4 machine learning breakthroughs from Google's TPU processor

Google has revealed details about how its custom Tensor Processing Unit speeds up machine learning; here's how the field is set to evolve in its wake

4 machine learning breakthroughs from Google's TPU processor
Brian Rinker (Creative Commons BY or BY-SA)

Google is nothing if not ambitious about its machine learning plans. Around this time last year it unveiled its custom Tensor Processing Unit (TPU) hardware accelerator designed to run its TensorFlow machine learning framework at world-beating speeds.

Now, the company is providing details of exactly how much juice a TPU can provide for machine learning, courtesy of a paper that delves into the technical aspects. The info shows how Google's approach will influence future development of machine learning powered by custom silicon.

1. Google's TPUs, like GPUs, address division of machine learning labor

Machine learning generally happens in a few phases. First you gather data, then you train a model with that data, and eventually you make predictions with that model. The first phase doesn't typically require specialized hardware. Phase two is where GPUs come into play; in theory you can use a GPU for phase three as well.

With Google's TPU, phase three is handled by an ASIC, which is a custom piece of silicon designed to run a specific program. ASICs are good at integer calculations, which are needed when making predictions from models, while GPUs are better at floating-point math, which is vital when training models. The idea is to have specialized silicon for each aspect of the machine learning process, so each specific step can go as fast as possible.

Strictly speaking, this isn't a new approach. It's an extension of the pattern developed when GPUs were brought into the mix to speed up training. Google demonstrates a method to take the next steps with that paradigm, especially as hardware becomes more flexible and redefinable.

2. Google's TPU hardware is secret -- for now

For an operation with Google's scale and finances, custom hardware provides three advantages: It's faster, it solves the right problem at the right level, and it provides a competitive edge the company can share -- albeit on its own terms.

Right now, Google is using this custom TPU hardware to accelerate its internal systems. The feature isn't yet available through any of its cloud services. And don't expect to be able to buy the ASICs and deploy them in your boxes.

The reasons are straightforward enough. Reason one: Anything that provides Google with a distinct competitive advantage is going to be kept as close to the vest as possible. TPUs allow machine learning models to run orders of magnitude faster and more efficiently, so why give away or even sell the secret sauce?

Reason two: Google offers items to the public only after they've been given a rigorous internal shakedown.
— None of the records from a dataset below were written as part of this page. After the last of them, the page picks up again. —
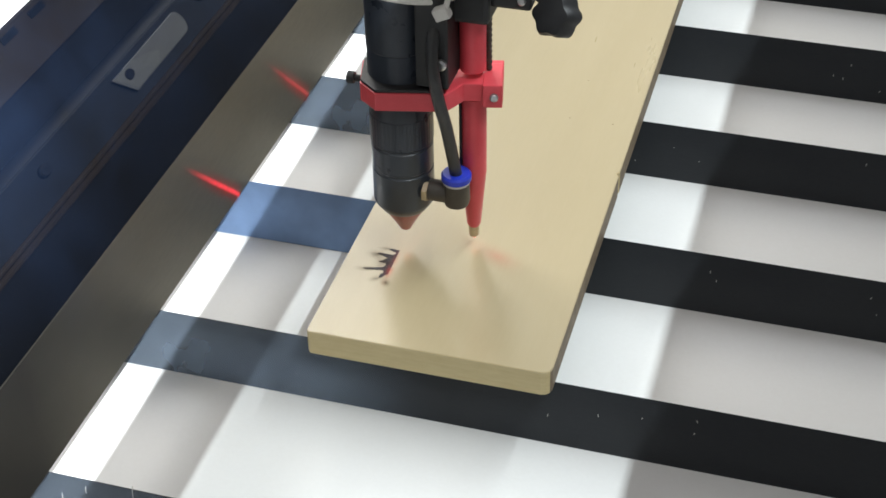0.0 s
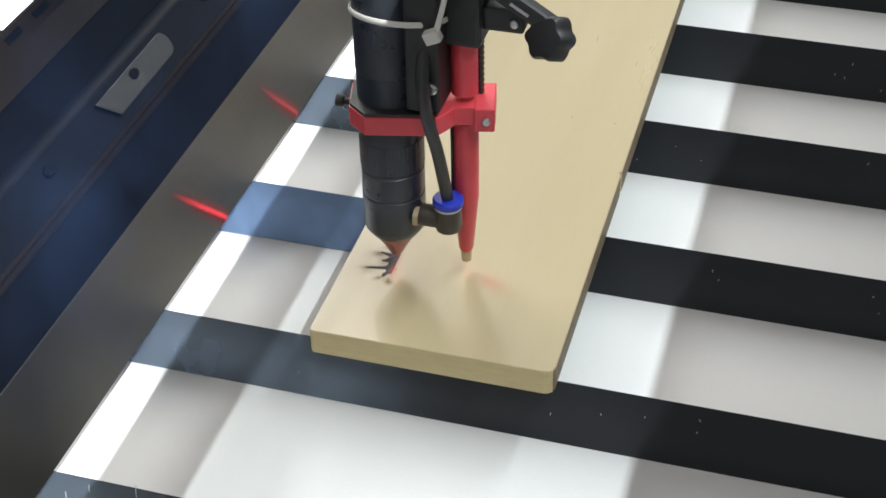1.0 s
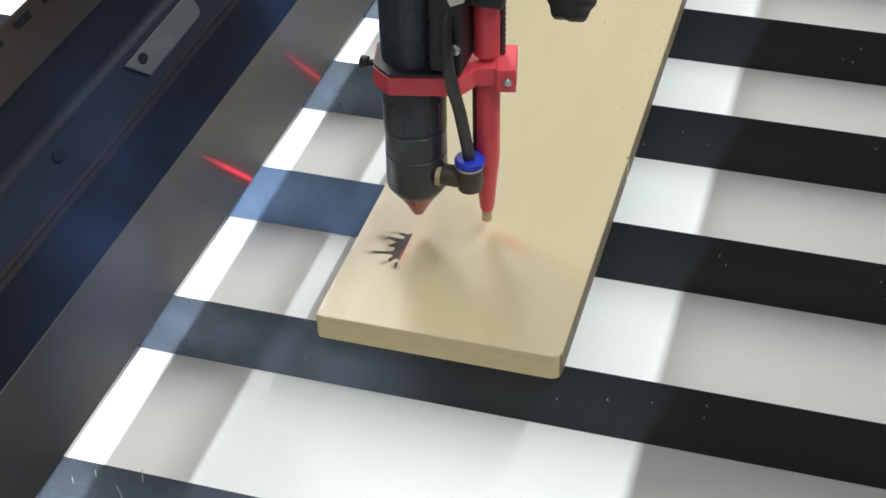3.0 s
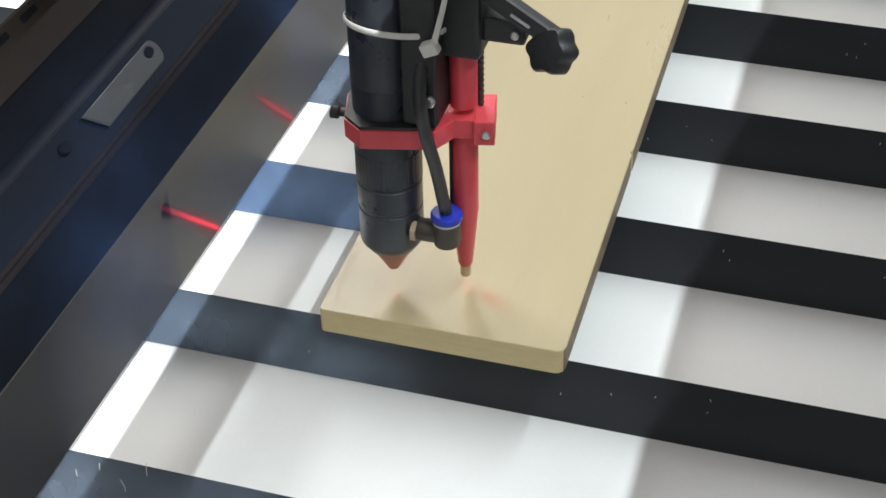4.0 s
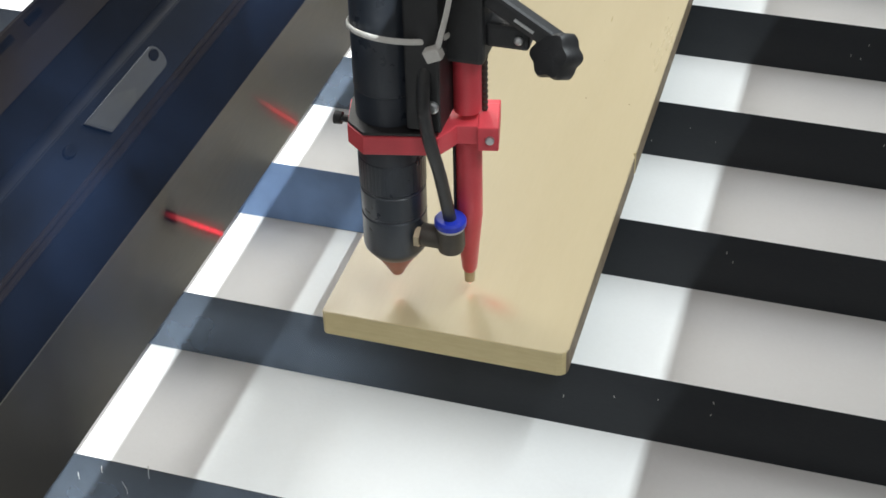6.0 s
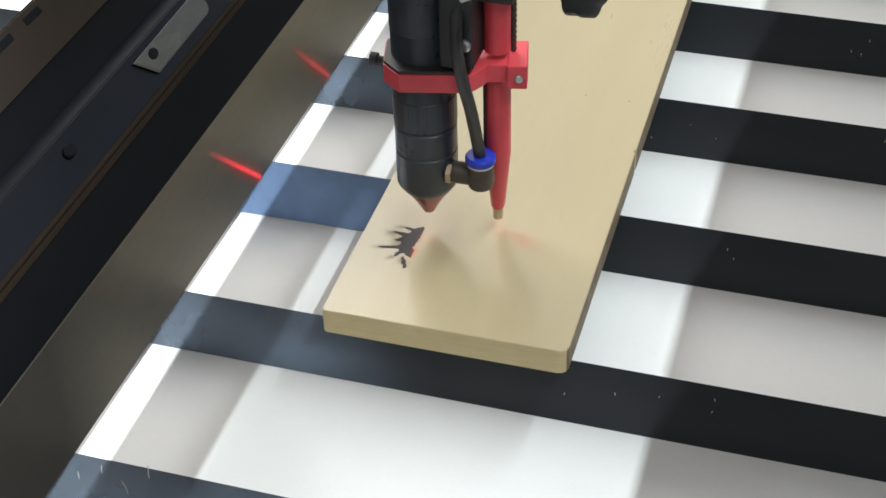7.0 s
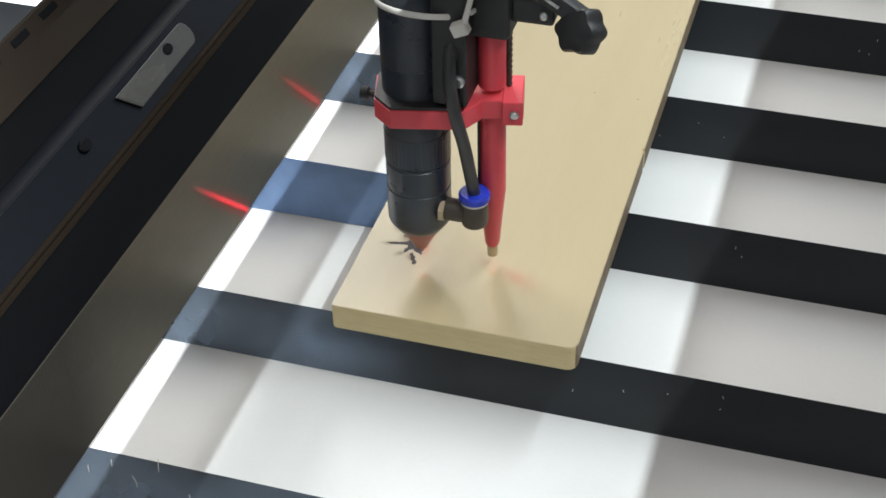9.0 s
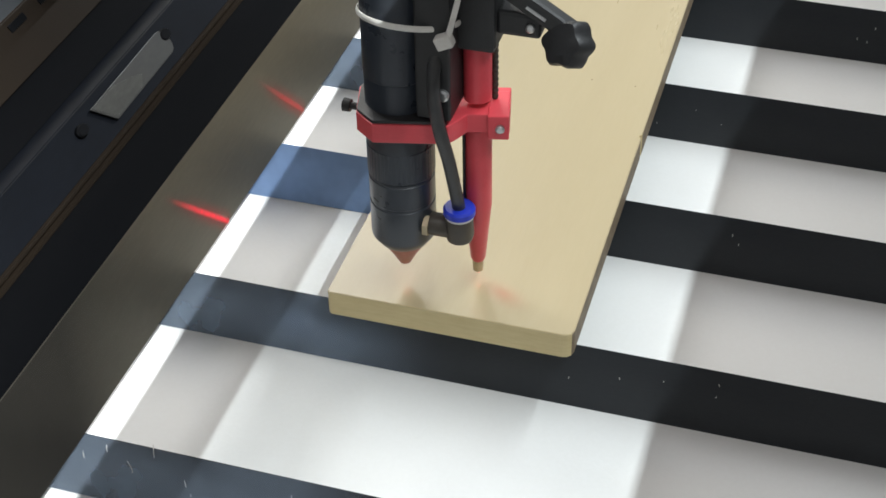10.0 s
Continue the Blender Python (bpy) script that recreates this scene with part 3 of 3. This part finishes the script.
def feed(t):
    """How far the beam has stepped along x, in metres."""
    return 0.00060 * (t - 7.3)


def stroke(t):
    """Where the head is on its way to and fro along the beam, in metres."""
    u = t / 10
    turn = 10 * math.pi * t
    p = 0.0
    for c in PHASE:
        p = p * u + c
    turn += p
    mm = -23.495 - 2.166 * u + (19.773 + 6.536 * u) * (math.cos(turn) + 0.0149 * math.cos(3 * turn))
    near = round(2 * t) / 2
    mm += NUDGE.get(near, 0.0) * max(0.0, 1 - abs(t - near) / 0.07)
    return mm / 1000


def motions():
    times = [k / FPS for k in range(0, 301)]
    walk(head, [(t, pose(HEAD_X + feed(t), HEAD_Y + stroke(t), 0)) for t in times])
    walk(beam, [(t, pose(BEAM_X + feed(t), 0, 0, 0, 0, -0.7)) for t in range(11)])
    walk(streak, [(t, pose(HEAD_X + 0.0405 + feed(t), HEAD_Y - 0.0010 + stroke(t), BOARD[2] + 0.0009, 0, 0, -28)) for t in times])
    walk(edge_light, [(t, pose(HEAD_X + feed(t) - 0.0006, 0.0465, BOARD[2] + 0.0008)) for t in (0, 2, 4, 6, 8, 10)])
    for line, dy in lines:
        # lies on the panel, slanting down towards the far end
        turn = Matrix.Rotation(radians(-0.7), 4, "Z") @ Matrix(((0, 0, 1), (0.713, 0.701, 0), (-0.701, 0.713, 0))).to_4x4()
        along = HEAD_Y - 0.0135 + dy
        walk(line, [(t, Matrix.Translation((BEAM_X + feed(t) + 0.0009 + 0.0122 * (along + stroke(t)), along + stroke(t), 0.0378)) @ turn) for t in times])
    for ob, x, y, z, dx, dy, turn in wisps:
        walk(ob, [(t, pose(x + dx * math.sin(0.55 * t), y + dy * math.sin(0.8 * t + x * 50), z + 0.001 * math.sin(0.9 * t), 0, 0, turn + 12 * math.sin(0.4 * t))) for t in (0, 1, 2, 3, 4, 5, 6, 7, 8, 9, 10)])
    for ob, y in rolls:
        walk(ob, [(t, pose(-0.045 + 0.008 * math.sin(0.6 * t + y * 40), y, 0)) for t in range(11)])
    for ob, y in breath:
        walk(ob, [(t, pose(-0.035 + dx, y, 0.085 + up, 0, 62, 0)) for t, dx, up in ((0, -0.03, 0.06), (1.0, -0.012, 0.03), (2.5, -0.004, 0.012), (4.0, 0, 0), (5.5, 0, 0), (7.0, -0.10, 0.20), (8.5, -0.25, 0.50), (10, -0.4, 0.8))])
    # each burnt line comes up as the beam of light reaches it
    for x, ob in ENGRAVED:
        when = 7.3 + (x + 0.0010 - HEAD_X) / 0.00060
        if when > 0.2:
            when = min(when, 9.8)
            walk(ob, [(t, pose(0, 0, z)) for t, z in ((0.0, -0.0009), (when - 0.05, -0.0009), (when + 0.05, 0.0), (10.0, 0.0))])


motions()
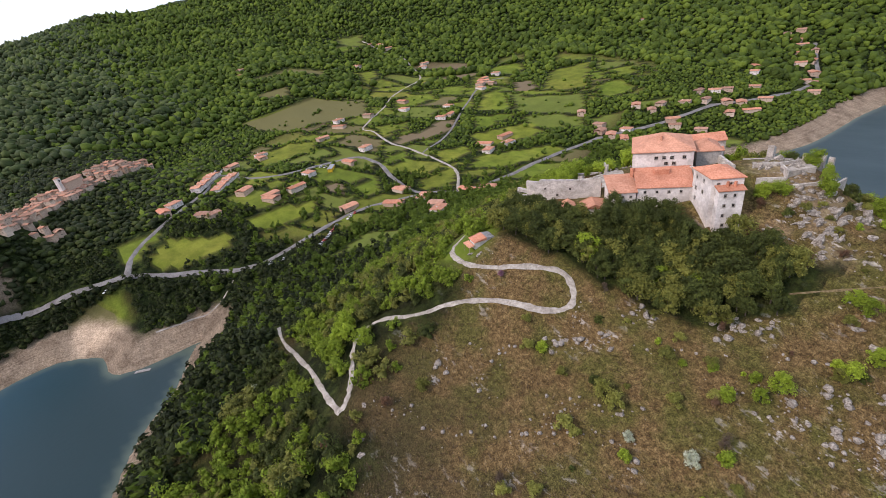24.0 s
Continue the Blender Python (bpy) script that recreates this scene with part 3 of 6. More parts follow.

It took years for Kubernetes and TensorFlow to become publicly available, both of which Google had used extensively inside the company (though in somewhat different forms).

If anything from the TPU efforts makes it to public use, it'll be through the rent-in-the-cloud model -- and odds are it'll be a generation behind whatever the company is working on internally.

3. Google's custom-silicon approach isn't the only one

Google elected to create its own ASICs, but there's another possible approach to custom silicon for running machine learning models: FPGAs, processors that can be reprogrammed on the fly.

FPGAs can perform math at high speed and with high levels of parallelism, both of which machine learning needs at most any stage of its execution. FPGAs are also cheaper and faster to work with than ASICs out of the box, since ASICs have to be custom-manufactured to a spec.

Microsoft has twigged to the possibilities provided by FPGAs and unveiled server designs that employ them. Machine learning acceleration is one of the many duties that hardware could take on.

That said, FPGAs aren't a one-to-one solution for ASICs, and they can't be dropped into a machine learning pipeline as-is. Also, there aren't as many programming tools for FPGAs in a machine learning context as there are for GPUs.

It's likely that the best steps in this direction won't be toolkits that enable machine learning FPGA programming specifically, but general frameworks that can perform code generation for FPGAs, GPUs, CPUs, or custom silicon alike. Such frameworks would have more to work on if Google offers its TPUs as a cloud resource, but there's already plenty of targets they can start addressing right away.

4. We've barely scratched the surface with custom machine learning silicon

Google claims in its paper the speedups possible with its ASIC could be further bolstered by using GPU-grade memory and memory systems, with results anywhere from 30 to 200 times faster than a conventional CPU/GPU mix. That's without addressing what could be achieved by, say, melding CPUs with FPGAs, or any of the other tricks being hatched outside of Google.

It ought to be clear by now that custom silicon for machine learning will drive the development of both the hardware and software sides of the equation. It's also clear Google and others have barely begun exploring what's possible.